Written exercise:
Return the lines from the line containing "keys = carried.animation_data" through the line containing "# ---- scene" exactly. No other line should appear in the answer.

-------- Material

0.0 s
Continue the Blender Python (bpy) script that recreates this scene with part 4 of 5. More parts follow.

----------------
-------- Material

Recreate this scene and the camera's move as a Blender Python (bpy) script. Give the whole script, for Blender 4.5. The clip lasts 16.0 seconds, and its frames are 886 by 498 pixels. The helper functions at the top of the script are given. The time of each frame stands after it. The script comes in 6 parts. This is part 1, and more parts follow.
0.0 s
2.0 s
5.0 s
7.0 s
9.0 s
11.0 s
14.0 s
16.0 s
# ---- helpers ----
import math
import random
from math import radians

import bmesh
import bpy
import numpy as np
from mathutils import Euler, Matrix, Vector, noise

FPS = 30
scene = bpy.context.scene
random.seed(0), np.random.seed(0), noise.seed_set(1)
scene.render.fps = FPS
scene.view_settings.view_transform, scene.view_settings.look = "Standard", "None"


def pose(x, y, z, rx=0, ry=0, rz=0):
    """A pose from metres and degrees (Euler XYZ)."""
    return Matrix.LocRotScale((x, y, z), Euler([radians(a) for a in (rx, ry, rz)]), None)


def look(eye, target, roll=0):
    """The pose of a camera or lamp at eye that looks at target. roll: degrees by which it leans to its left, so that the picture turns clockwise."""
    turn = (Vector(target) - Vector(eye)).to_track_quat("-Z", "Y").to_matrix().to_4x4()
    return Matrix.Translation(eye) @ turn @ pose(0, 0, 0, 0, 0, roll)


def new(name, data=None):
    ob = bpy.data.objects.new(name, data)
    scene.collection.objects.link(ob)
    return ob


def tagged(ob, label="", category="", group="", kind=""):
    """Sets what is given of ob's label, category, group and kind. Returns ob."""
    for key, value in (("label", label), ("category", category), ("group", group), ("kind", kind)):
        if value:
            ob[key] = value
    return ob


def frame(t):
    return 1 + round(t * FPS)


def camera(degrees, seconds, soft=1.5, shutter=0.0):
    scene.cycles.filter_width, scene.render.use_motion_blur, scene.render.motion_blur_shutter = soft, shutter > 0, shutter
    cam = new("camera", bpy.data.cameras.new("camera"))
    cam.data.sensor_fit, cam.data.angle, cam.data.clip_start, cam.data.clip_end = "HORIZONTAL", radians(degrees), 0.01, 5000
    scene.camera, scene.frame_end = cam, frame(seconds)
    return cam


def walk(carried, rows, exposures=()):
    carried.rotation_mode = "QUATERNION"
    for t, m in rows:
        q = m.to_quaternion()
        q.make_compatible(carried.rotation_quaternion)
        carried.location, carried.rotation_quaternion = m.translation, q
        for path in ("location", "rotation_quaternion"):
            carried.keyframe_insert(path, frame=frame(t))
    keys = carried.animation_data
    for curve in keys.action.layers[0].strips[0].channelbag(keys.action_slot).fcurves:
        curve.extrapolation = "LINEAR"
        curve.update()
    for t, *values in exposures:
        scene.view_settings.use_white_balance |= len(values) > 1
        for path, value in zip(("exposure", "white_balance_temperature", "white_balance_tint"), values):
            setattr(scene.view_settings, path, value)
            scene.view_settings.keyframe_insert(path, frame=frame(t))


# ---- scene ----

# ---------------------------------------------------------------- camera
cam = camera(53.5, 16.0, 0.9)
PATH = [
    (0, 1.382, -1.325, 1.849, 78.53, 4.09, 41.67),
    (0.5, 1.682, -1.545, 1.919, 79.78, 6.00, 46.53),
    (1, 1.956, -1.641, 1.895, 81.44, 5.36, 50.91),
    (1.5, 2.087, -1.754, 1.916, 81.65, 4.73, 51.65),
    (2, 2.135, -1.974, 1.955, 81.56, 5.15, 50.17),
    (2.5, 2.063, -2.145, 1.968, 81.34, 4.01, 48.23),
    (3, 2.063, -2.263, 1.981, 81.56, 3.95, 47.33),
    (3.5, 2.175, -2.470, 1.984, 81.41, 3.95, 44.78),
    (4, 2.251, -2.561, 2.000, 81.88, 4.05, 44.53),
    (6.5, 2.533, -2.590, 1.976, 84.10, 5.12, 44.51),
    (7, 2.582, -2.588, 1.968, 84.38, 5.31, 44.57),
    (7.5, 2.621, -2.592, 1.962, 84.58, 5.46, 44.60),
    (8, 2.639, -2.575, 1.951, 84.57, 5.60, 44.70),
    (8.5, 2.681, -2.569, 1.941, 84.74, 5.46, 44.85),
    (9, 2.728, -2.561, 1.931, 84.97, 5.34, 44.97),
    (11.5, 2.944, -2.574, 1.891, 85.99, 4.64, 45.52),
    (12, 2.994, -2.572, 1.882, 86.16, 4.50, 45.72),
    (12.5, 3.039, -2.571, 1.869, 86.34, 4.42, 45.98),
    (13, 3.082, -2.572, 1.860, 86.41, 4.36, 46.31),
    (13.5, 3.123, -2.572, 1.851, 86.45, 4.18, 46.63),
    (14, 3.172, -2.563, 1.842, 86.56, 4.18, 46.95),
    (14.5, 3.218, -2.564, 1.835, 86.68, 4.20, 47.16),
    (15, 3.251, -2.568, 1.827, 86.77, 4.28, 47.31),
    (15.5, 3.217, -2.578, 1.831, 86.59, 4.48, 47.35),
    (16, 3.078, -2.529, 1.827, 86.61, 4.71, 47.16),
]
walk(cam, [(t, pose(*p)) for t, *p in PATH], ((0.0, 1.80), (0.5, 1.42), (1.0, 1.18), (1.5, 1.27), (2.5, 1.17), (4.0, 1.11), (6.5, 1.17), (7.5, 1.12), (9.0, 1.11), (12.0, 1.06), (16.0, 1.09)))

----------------

Task answer:
    keys = carried.animation_data
    for curve in keys.action.layers[0].strips[0].channelbag(keys.action_slot).fcurves:
        curve.extrapolation = "LINEAR"
        curve.update()
    for t, *values in exposures:
        scene.view_settings.use_white_balance |= len(values) > 1
        for path, value in zip(("exposure", "white_balance_temperature", "white_balance_tint"), values):
            setattr(scene.view_settings, path, value)
            scene.view_settings.keyframe_insert(path, frame=frame(t))


# ---- scene ----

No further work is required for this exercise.